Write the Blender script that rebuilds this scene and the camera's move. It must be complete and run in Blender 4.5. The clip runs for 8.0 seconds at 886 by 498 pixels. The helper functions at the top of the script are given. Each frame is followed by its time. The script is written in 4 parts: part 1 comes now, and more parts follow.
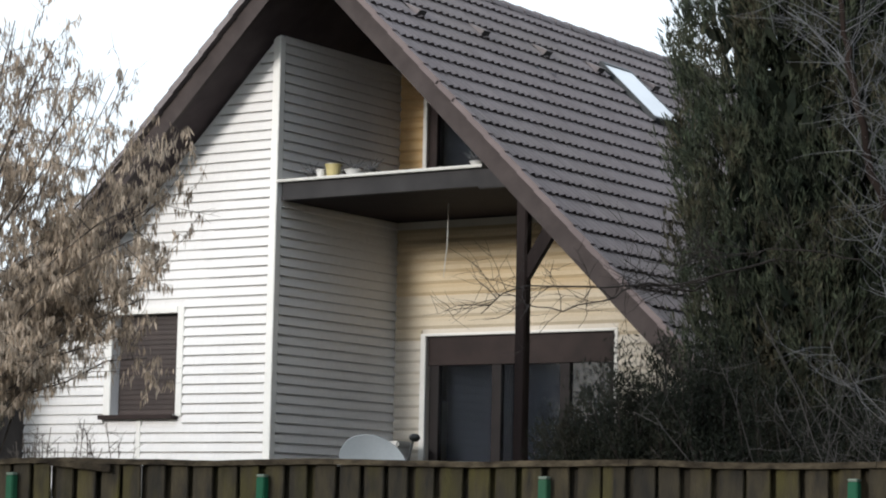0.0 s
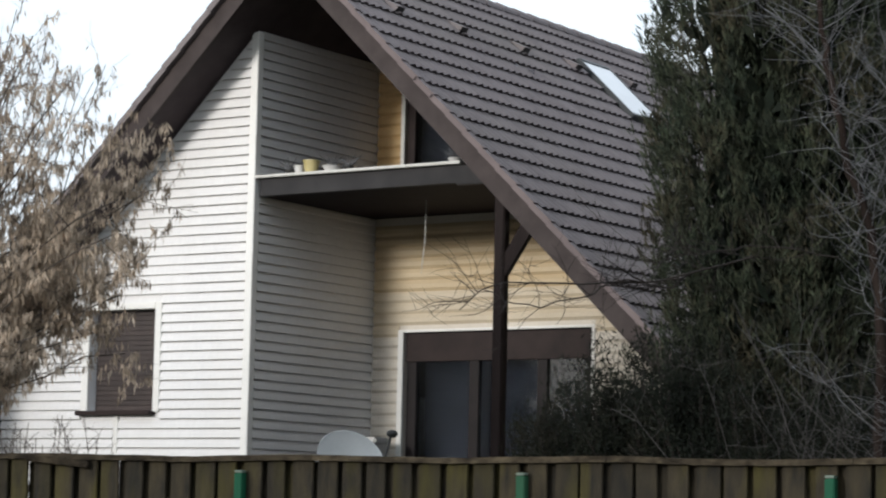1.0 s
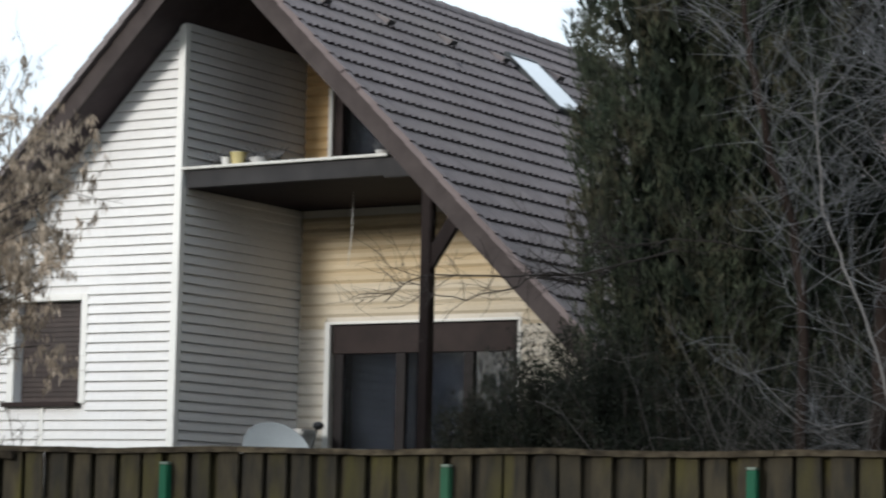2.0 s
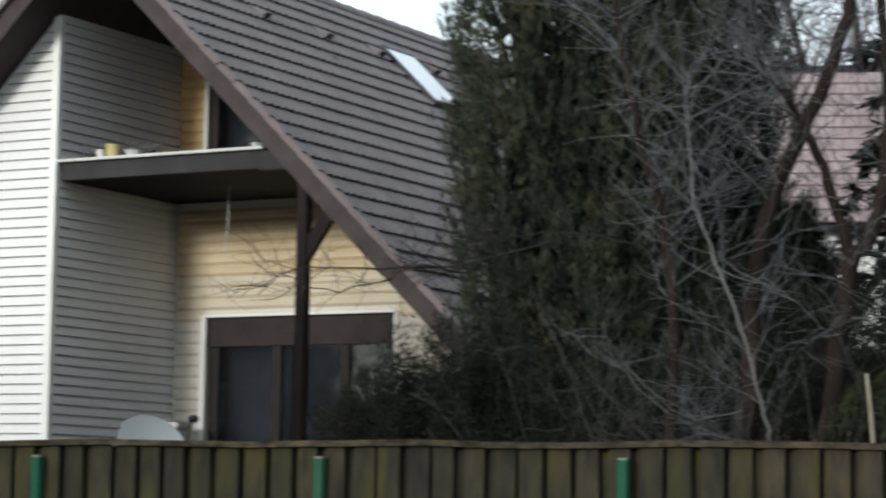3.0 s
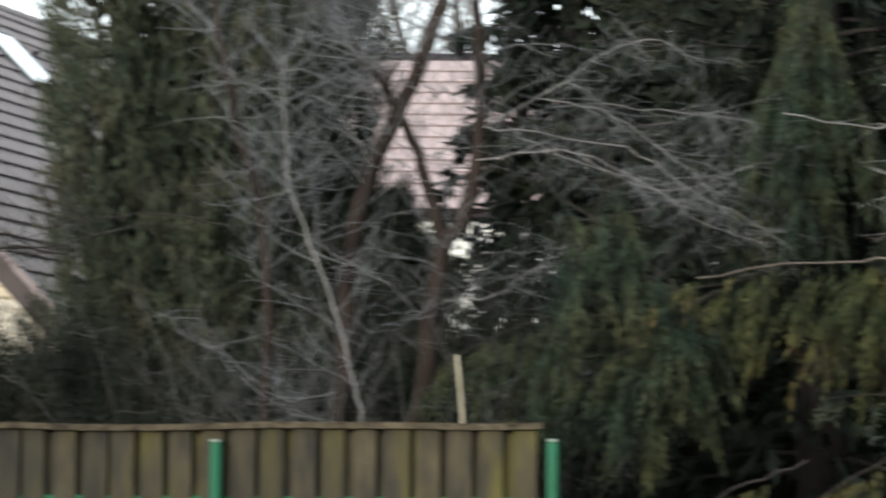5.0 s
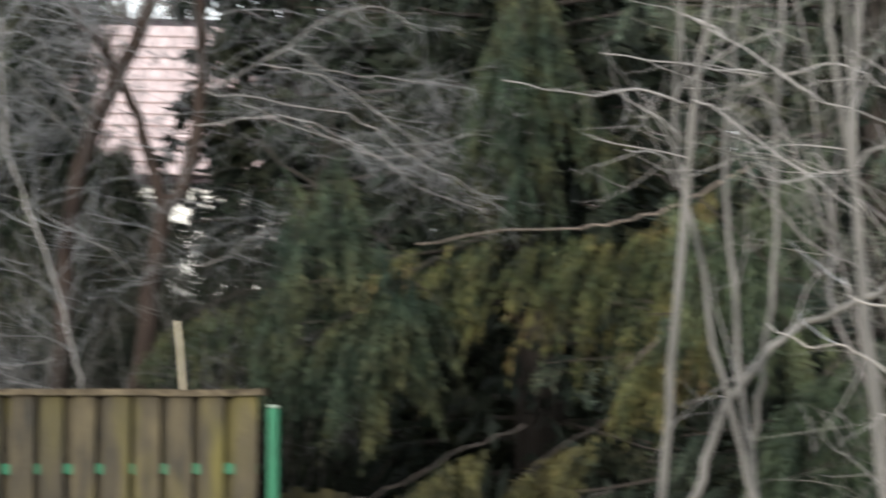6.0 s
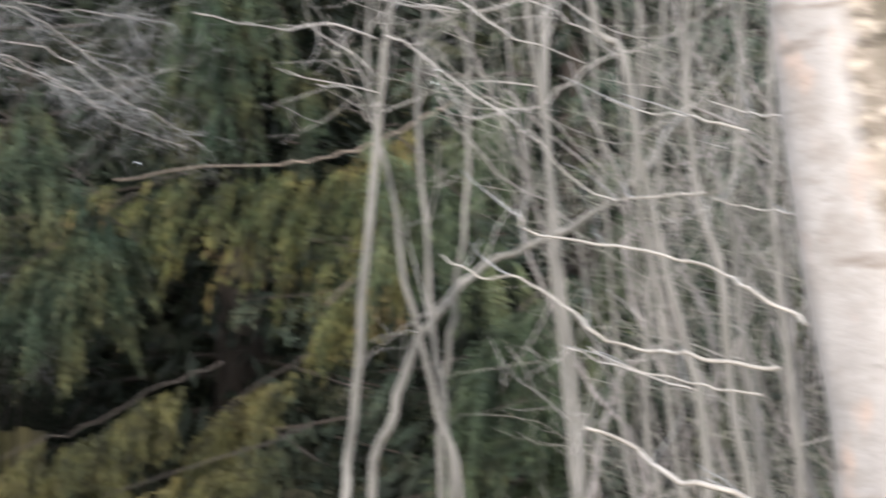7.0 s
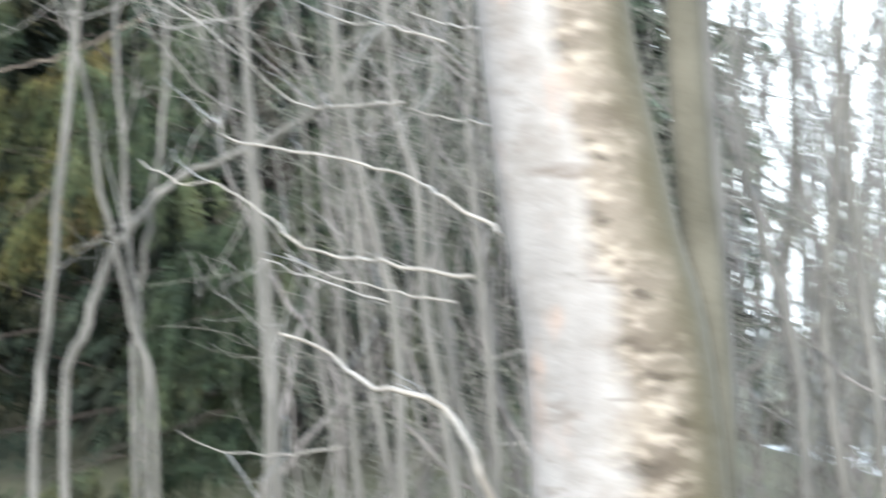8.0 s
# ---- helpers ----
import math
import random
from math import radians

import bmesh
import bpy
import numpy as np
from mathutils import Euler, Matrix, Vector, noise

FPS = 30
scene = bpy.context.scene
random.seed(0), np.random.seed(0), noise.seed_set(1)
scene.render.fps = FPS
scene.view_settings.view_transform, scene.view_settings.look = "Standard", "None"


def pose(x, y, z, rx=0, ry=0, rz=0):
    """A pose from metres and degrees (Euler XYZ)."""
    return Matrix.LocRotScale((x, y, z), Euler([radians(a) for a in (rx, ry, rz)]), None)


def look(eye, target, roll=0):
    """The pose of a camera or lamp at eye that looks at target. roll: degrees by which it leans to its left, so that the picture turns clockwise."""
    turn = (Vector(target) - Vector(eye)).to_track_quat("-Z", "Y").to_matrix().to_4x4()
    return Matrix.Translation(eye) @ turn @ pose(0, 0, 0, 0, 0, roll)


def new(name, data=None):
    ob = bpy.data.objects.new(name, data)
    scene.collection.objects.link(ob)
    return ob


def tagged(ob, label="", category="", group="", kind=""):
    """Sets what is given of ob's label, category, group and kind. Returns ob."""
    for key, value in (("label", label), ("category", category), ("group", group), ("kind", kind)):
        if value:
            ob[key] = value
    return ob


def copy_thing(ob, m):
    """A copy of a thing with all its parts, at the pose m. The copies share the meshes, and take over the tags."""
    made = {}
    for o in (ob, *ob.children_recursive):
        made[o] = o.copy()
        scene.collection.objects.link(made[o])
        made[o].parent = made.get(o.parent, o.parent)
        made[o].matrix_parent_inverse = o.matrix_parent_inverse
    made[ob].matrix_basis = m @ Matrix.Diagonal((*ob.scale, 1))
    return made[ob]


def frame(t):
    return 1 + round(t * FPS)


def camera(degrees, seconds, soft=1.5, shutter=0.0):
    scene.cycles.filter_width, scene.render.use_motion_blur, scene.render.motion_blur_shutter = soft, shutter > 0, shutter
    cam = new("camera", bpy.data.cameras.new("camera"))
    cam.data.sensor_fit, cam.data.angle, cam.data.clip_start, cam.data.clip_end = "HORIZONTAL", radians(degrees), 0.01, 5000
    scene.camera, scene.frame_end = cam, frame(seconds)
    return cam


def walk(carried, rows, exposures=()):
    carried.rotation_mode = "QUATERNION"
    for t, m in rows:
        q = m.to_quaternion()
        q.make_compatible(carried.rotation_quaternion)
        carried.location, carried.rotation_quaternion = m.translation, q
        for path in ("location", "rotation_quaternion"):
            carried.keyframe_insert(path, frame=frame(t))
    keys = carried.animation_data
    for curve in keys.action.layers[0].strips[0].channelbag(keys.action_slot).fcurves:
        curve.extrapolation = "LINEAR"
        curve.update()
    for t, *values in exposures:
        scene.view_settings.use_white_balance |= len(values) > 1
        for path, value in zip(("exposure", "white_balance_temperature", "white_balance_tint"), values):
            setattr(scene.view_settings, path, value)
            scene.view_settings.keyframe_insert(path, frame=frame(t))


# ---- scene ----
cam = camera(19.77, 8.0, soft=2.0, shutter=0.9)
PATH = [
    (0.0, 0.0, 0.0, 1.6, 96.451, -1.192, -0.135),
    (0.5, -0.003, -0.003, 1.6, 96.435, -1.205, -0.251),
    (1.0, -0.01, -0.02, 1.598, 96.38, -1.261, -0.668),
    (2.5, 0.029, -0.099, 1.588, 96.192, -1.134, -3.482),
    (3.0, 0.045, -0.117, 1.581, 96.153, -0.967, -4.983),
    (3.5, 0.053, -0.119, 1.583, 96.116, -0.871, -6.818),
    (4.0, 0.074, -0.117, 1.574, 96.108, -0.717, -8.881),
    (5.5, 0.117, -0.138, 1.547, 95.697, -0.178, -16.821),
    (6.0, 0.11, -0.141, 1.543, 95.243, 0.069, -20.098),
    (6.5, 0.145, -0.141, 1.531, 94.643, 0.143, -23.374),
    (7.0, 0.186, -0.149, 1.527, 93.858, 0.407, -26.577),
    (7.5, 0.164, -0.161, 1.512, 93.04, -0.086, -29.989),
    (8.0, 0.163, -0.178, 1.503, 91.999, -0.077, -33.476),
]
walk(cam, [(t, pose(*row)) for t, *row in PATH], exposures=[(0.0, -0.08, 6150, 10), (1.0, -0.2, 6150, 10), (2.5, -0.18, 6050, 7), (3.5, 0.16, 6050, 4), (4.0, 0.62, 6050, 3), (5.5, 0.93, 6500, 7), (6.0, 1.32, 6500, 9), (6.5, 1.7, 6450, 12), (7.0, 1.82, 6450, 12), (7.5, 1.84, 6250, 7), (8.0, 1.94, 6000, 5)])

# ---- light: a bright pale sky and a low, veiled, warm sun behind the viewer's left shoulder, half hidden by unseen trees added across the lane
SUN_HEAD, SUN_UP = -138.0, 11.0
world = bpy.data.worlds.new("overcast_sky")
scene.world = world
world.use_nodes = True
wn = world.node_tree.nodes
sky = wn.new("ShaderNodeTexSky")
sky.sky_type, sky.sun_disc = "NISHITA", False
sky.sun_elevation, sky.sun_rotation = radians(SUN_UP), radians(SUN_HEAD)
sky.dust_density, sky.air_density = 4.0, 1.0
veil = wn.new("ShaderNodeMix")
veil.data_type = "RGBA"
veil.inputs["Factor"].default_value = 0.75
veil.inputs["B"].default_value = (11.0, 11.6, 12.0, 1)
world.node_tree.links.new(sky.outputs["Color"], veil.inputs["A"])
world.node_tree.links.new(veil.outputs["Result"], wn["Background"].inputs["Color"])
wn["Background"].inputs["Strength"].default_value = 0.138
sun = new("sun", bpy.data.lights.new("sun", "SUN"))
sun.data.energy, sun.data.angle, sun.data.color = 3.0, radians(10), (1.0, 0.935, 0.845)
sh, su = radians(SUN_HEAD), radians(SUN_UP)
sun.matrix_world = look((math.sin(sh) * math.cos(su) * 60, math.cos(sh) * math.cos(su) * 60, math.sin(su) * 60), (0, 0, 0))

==

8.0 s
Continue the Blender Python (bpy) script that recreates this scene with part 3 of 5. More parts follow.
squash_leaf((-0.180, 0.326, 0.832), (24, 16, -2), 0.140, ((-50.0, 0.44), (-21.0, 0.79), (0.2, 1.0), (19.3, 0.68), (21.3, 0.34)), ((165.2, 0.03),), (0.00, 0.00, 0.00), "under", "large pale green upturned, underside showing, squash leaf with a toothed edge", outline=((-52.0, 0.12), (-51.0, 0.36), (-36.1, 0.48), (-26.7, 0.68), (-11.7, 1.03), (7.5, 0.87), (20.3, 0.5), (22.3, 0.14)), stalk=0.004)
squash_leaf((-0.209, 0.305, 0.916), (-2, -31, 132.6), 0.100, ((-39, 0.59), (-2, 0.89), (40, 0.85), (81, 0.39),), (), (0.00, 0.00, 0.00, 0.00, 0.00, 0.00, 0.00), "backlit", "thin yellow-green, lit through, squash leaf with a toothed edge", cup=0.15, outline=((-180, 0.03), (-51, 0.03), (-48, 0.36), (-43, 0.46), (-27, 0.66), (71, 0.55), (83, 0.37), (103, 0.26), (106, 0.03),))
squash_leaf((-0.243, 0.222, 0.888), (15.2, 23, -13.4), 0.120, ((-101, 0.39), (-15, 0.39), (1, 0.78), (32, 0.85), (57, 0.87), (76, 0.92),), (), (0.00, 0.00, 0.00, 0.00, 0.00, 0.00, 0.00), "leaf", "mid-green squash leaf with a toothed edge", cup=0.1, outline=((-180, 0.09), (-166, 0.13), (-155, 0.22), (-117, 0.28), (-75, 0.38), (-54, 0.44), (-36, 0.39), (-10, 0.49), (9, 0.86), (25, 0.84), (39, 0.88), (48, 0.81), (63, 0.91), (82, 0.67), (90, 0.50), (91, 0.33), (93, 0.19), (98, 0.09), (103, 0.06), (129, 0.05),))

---

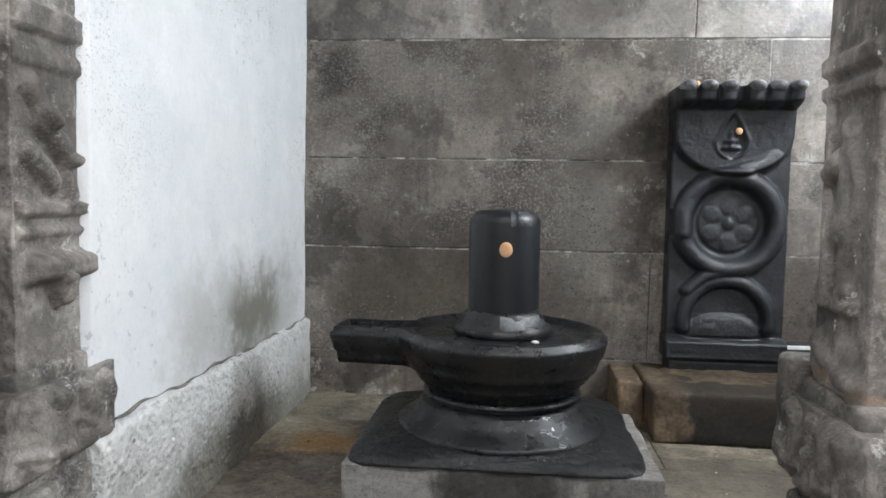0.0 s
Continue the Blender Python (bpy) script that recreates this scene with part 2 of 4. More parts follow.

Objective :: Extract the run of lines that opens with the line containing "of a camera" and closes with the line containing "return 1 + round(t * FPS)"; reproduce it exactly and add nothing.

Written answer ::
    """The pose of a camera or lamp at eye that looks at target. roll: degrees by which it leans to its left, so that the picture turns clockwise."""
    turn = (Vector(target) - Vector(eye)).to_track_quat("-Z", "Y").to_matrix().to_4x4()
    return Matrix.Translation(eye) @ turn @ pose(0, 0, 0, 0, 0, roll)


def new(name, data=None):
    ob = bpy.data.objects.new(name, data)
    scene.collection.objects.link(ob)
    return ob


def tagged(ob, label="", category="", group="", kind=""):
    """Sets what is given of ob's label, category, group and kind. Returns ob."""
    for key, value in (("label", label), ("category", category), ("group", group), ("kind", kind)):
        if value:
            ob[key] = value
    return ob


def copy_thing(ob, m):
    """A copy of a thing with all its parts, at the pose m. The copies share the meshes, and take over the tags."""
    made = {}
    for o in (ob, *ob.children_recursive):
        made[o] = o.copy()
        scene.collection.objects.link(made[o])
        made[o].parent = made.get(o.parent, o.parent)
        made[o].matrix_parent_inverse = o.matrix_parent_inverse
    made[ob].matrix_basis = m @ Matrix.Diagonal((*ob.scale, 1))
    return made[ob]


def frame(t):
    return 1 + round(t * FPS)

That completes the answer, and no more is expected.